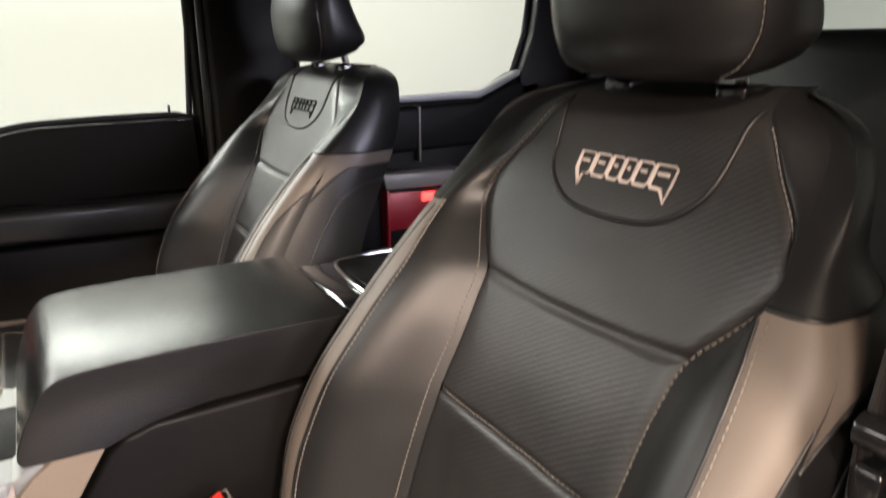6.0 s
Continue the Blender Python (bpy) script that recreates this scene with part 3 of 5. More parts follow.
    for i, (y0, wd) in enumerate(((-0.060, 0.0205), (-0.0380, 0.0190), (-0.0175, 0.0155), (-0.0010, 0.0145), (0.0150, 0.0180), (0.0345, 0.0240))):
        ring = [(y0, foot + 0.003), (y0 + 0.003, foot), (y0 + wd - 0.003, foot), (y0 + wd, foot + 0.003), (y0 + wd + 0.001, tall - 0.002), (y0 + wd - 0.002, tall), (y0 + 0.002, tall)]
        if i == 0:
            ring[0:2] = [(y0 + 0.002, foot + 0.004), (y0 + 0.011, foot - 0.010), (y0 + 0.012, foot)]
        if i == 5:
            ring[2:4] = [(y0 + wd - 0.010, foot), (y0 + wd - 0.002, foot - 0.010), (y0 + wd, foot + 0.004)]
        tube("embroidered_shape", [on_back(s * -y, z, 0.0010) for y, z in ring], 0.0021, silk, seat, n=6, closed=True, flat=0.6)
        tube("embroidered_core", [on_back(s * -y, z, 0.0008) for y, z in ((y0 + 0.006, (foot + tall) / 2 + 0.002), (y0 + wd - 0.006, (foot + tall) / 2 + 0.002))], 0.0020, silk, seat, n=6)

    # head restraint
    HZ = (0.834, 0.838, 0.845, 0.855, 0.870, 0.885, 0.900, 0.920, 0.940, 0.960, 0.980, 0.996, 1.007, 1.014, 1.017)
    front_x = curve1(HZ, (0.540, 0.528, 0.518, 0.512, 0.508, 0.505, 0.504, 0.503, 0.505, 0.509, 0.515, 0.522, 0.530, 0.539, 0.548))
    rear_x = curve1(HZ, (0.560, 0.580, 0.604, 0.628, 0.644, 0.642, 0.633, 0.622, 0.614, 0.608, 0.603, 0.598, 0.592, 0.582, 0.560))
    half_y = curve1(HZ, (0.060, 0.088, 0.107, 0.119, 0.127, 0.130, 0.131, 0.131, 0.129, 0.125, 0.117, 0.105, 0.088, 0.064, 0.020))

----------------

Restate each line from the start of the listing through the line bearing "silk, seat, n=6)" word for word. Drop the pictures.

Reply to the task:
6.0 s
Continue the Blender Python (bpy) script that recreates this scene with part 3 of 5. More parts follow.
    for i, (y0, wd) in enumerate(((-0.060, 0.0205), (-0.0380, 0.0190), (-0.0175, 0.0155), (-0.0010, 0.0145), (0.0150, 0.0180), (0.0345, 0.0240))):
        ring = [(y0, foot + 0.003), (y0 + 0.003, foot), (y0 + wd - 0.003, foot), (y0 + wd, foot + 0.003), (y0 + wd + 0.001, tall - 0.002), (y0 + wd - 0.002, tall), (y0 + 0.002, tall)]
        if i == 0:
            ring[0:2] = [(y0 + 0.002, foot + 0.004), (y0 + 0.011, foot - 0.010), (y0 + 0.012, foot)]
        if i == 5:
            ring[2:4] = [(y0 + wd - 0.010, foot), (y0 + wd - 0.002, foot - 0.010), (y0 + wd, foot + 0.004)]
        tube("embroidered_shape", [on_back(s * -y, z, 0.0010) for y, z in ring], 0.0021, silk, seat, n=6, closed=True, flat=0.6)
        tube("embroidered_core", [on_back(s * -y, z, 0.0008) for y, z in ((y0 + 0.006, (foot + tall) / 2 + 0.002), (y0 + wd - 0.006, (foot + tall) / 2 + 0.002))], 0.0020, silk, seat, n=6)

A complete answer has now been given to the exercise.